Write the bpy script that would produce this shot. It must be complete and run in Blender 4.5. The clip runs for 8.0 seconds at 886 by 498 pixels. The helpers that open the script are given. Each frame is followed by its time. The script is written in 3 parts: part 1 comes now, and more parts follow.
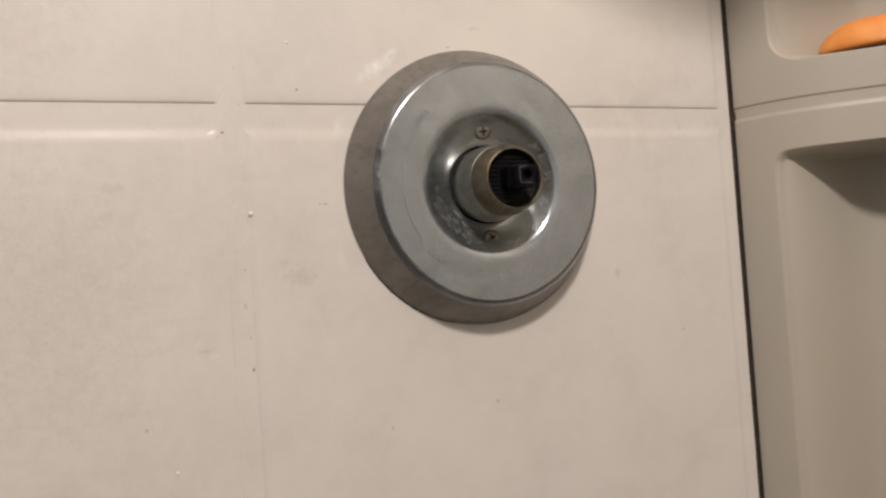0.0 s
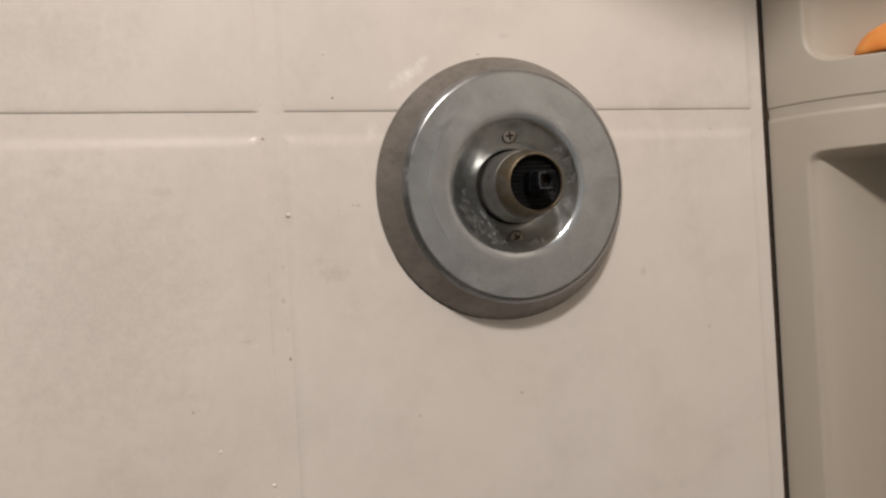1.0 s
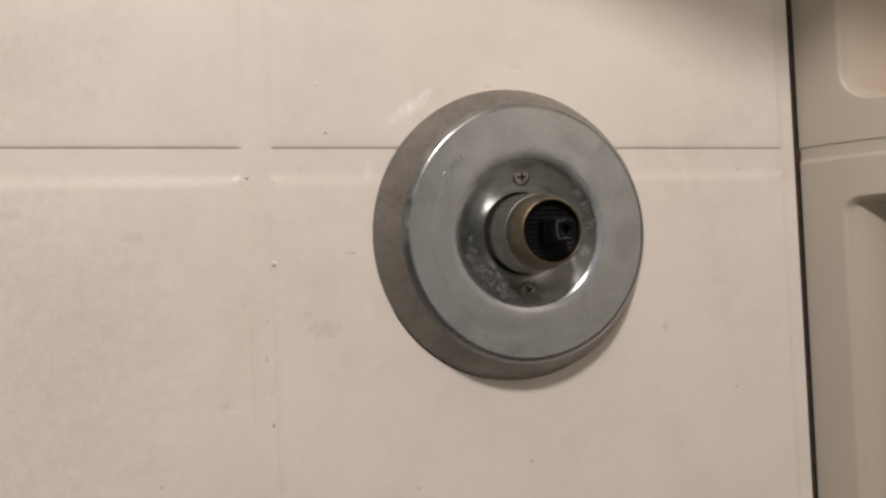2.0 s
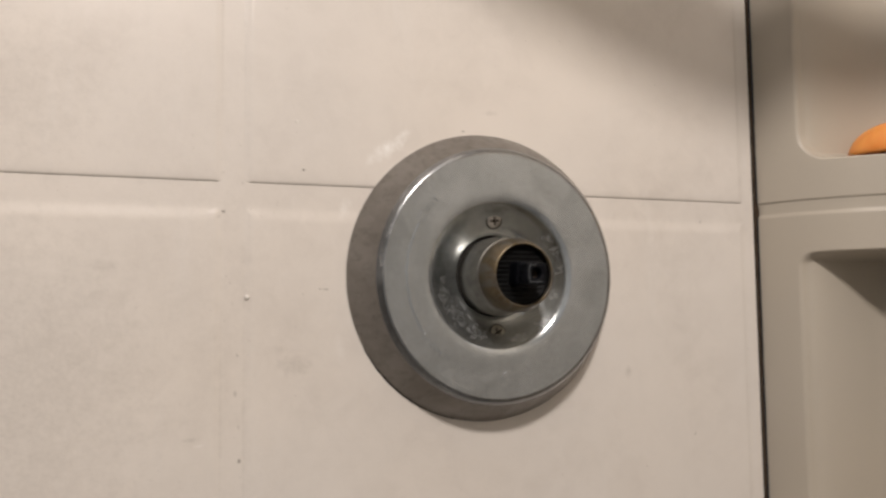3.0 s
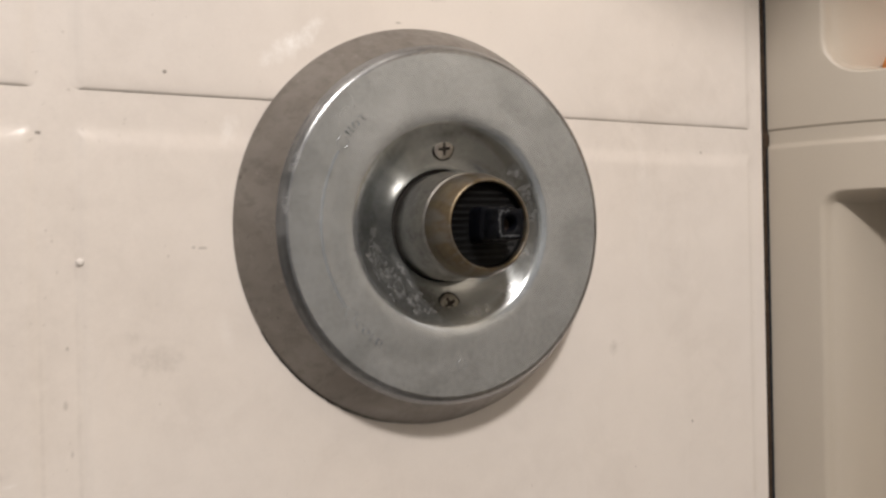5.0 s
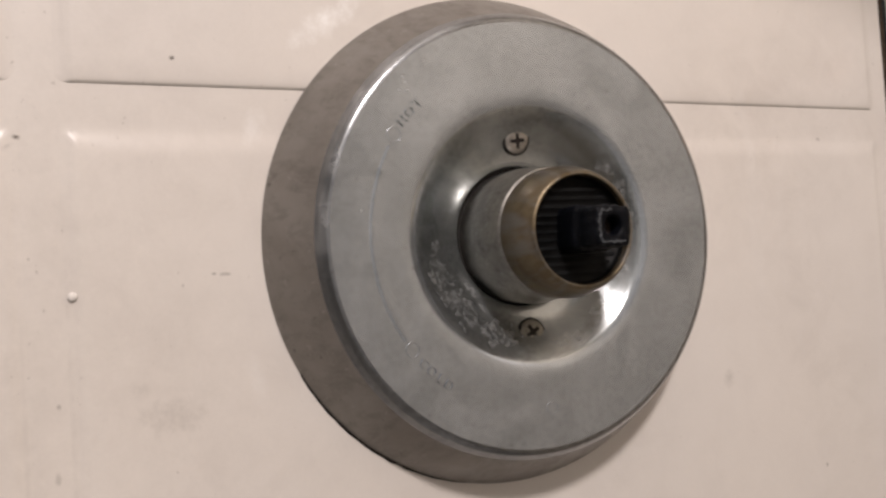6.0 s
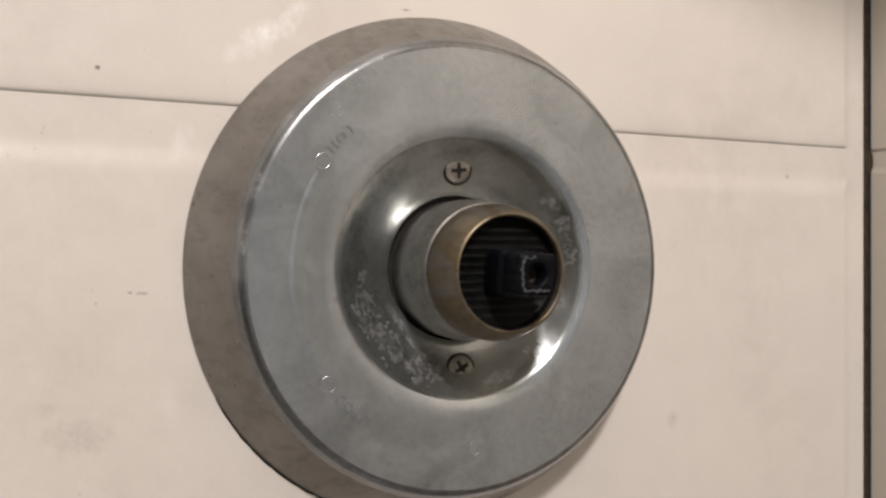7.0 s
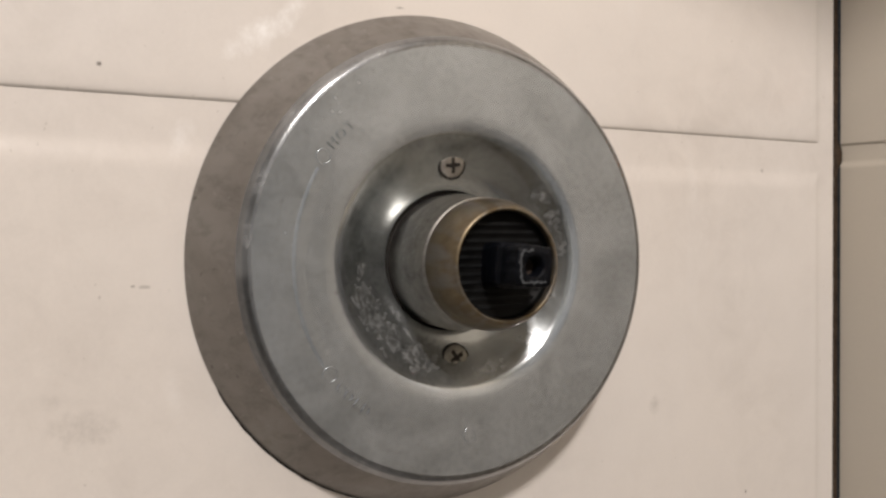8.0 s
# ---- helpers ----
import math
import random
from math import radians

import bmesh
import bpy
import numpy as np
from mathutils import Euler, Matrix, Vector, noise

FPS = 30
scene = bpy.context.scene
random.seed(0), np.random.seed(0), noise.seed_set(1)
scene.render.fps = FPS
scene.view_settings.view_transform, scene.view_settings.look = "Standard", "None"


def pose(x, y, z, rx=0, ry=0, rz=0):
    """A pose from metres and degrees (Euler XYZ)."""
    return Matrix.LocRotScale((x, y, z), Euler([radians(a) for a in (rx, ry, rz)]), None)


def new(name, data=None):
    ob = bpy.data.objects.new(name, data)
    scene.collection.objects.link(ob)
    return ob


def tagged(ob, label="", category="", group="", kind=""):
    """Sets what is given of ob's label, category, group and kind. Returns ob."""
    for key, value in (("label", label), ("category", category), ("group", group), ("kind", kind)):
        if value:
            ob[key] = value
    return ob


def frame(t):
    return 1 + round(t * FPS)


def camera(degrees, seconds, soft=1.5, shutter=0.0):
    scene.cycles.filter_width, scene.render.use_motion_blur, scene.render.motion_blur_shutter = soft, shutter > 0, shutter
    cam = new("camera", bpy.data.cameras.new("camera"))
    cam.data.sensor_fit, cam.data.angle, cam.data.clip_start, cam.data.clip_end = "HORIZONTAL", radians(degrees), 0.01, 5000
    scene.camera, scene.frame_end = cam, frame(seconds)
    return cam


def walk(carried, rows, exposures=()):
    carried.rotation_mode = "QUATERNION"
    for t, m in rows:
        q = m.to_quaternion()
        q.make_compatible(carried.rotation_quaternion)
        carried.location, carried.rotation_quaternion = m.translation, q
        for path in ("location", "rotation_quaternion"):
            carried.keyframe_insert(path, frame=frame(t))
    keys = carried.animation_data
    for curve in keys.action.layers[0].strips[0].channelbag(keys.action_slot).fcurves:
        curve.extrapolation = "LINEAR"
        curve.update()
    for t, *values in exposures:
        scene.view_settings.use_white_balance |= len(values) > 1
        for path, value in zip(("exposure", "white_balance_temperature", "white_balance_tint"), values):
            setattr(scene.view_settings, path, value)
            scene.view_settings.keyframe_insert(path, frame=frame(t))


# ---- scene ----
# ---------------------------------------------------------------- camera
# world: the tiled end wall lies in the plane y = 0, the valve's axis at x = 0, z = VALVE
VALVE = 1.10
ROWS = [
    (0.0, -0.2121, -0.4588, -0.0488, -22.03, 1.35, 4.03),
    (0.5, -0.2038, -0.4842, -0.0360, -18.15, -0.23, 2.80),
    (1.0, -0.1938, -0.4938, -0.0362, -16.89, -0.08, 3.30),
    (1.5, -0.1880, -0.4796, -0.0338, -16.91, 0.24, 3.41),
    (1.7, -0.1814, -0.4504, -0.0170, -16.99, 0.39, 2.77),
    (2.8, -0.1983, -0.4380, -0.0173, -19.35, 4.26, 2.27),
    (3.0, -0.1972, -0.4452, -0.0181, -20.90, 4.11, 0.69),
    (3.5, -0.1831, -0.4274, -0.0147, -27.12, 3.42, 2.23),
    (4.0, -0.1823, -0.3830, -0.0246, -28.20, -3.65, -0.91),
    (4.2, -0.1914, -0.3792, -0.0327, -27.34, -2.77, -2.38),
    (5.3, -0.1361, -0.2939, -0.0022, -26.66, -0.13, 2.52),
    (5.5, -0.1295, -0.2831, -0.0124, -26.53, -0.19, 2.93),
    (6.0, -0.1363, -0.2549, -0.0119, -23.78, 1.87, 3.63),
    (6.5, -0.1356, -0.2438, 0.0014, -22.59, 1.88, 0.84),
    (7.0, -0.1091, -0.2579, 0.0054, -23.05, 0.17, -0.07),
    (7.5, -0.1145, -0.2718, 0.0133, -25.11, 0.23, 0.04),
    (8.0, -0.1214, -0.2605, 0.0064, -25.57, -0.54, 0.13),
]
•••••
• DO THIS: Omit each picture, then return all of the listing exactly as it stands.

• WRITTEN ANSWER:
Write the bpy script that would produce this shot. It must be complete and run in Blender 4.5. The clip runs for 8.0 seconds at 886 by 498 pixels. The helpers that open the script are given. Each frame is followed by its time. The script is written in 3 parts: part 1 comes now, and more parts follow.
0.0 s
1.0 s
2.0 s
3.0 s
5.0 s
6.0 s
7.0 s
8.0 s
# ---- helpers ----
import math
import random
from math import radians

import bmesh
import bpy
import numpy as np
from mathutils import Euler, Matrix, Vector, noise

FPS = 30
scene = bpy.context.scene
random.seed(0), np.random.seed(0), noise.seed_set(1)
scene.render.fps = FPS
scene.view_settings.view_transform, scene.view_settings.look = "Standard", "None"


def pose(x, y, z, rx=0, ry=0, rz=0):
    """A pose from metres and degrees (Euler XYZ)."""
    return Matrix.LocRotScale((x, y, z), Euler([radians(a) for a in (rx, ry, rz)]), None)


def new(name, data=None):
    ob = bpy.data.objects.new(name, data)
    scene.collection.objects.link(ob)
    return ob


def tagged(ob, label="", category="", group="", kind=""):
    """Sets what is given of ob's label, category, group and kind. Returns ob."""
    for key, value in (("label", label), ("category", category), ("group", group), ("kind", kind)):
        if value:
            ob[key] = value
    return ob


def frame(t):
    return 1 + round(t * FPS)


def camera(degrees, seconds, soft=1.5, shutter=0.0):
    scene.cycles.filter_width, scene.render.use_motion_blur, scene.render.motion_blur_shutter = soft, shutter > 0, shutter
    cam = new("camera", bpy.data.cameras.new("camera"))
    cam.data.sensor_fit, cam.data.angle, cam.data.clip_start, cam.data.clip_end = "HORIZONTAL", radians(degrees), 0.01, 5000
    scene.camera, scene.frame_end = cam, frame(seconds)
    return cam


def walk(carried, rows, exposures=()):
    carried.rotation_mode = "QUATERNION"
    for t, m in rows:
        q = m.to_quaternion()
        q.make_compatible(carried.rotation_quaternion)
        carried.location, carried.rotation_quaternion = m.translation, q
        for path in ("location", "rotation_quaternion"):
            carried.keyframe_insert(path, frame=frame(t))
    keys = carried.animation_data
    for curve in keys.action.layers[0].strips[0].channelbag(keys.action_slot).fcurves:
        curve.extrapolation = "LINEAR"
        curve.update()
    for t, *values in exposures:
        scene.view_settings.use_white_balance |= len(values) > 1
        for path, value in zip(("exposure", "white_balance_temperature", "white_balance_tint"), values):
            setattr(scene.view_settings, path, value)
            scene.view_settings.keyframe_insert(path, frame=frame(t))


# ---- scene ----
# ---------------------------------------------------------------- camera
# world: the tiled end wall lies in the plane y = 0, the valve's axis at x = 0, z = VALVE
VALVE = 1.10
ROWS = [
    (0.0, -0.2121, -0.4588, -0.0488, -22.03, 1.35, 4.03),
    (0.5, -0.2038, -0.4842, -0.0360, -18.15, -0.23, 2.80),
    (1.0, -0.1938, -0.4938, -0.0362, -16.89, -0.08, 3.30),
    (1.5, -0.1880, -0.4796, -0.0338, -16.91, 0.24, 3.41),
    (1.7, -0.1814, -0.4504, -0.0170, -16.99, 0.39, 2.77),
    (2.8, -0.1983, -0.4380, -0.0173, -19.35, 4.26, 2.27),
    (3.0, -0.1972, -0.4452, -0.0181, -20.90, 4.11, 0.69),
    (3.5, -0.1831, -0.4274, -0.0147, -27.12, 3.42, 2.23),
    (4.0, -0.1823, -0.3830, -0.0246, -28.20, -3.65, -0.91),
    (4.2, -0.1914, -0.3792, -0.0327, -27.34, -2.77, -2.38),
    (5.3, -0.1361, -0.2939, -0.0022, -26.66, -0.13, 2.52),
    (5.5, -0.1295, -0.2831, -0.0124, -26.53, -0.19, 2.93),
    (6.0, -0.1363, -0.2549, -0.0119, -23.78, 1.87, 3.63),
    (6.5, -0.1356, -0.2438, 0.0014, -22.59, 1.88, 0.84),
    (7.0, -0.1091, -0.2579, 0.0054, -23.05, 0.17, -0.07),
    (7.5, -0.1145, -0.2718, 0.0133, -25.11, 0.23, 0.04),
    (8.0, -0.1214, -0.2605, 0.0064, -25.57, -0.54, 0.13),
]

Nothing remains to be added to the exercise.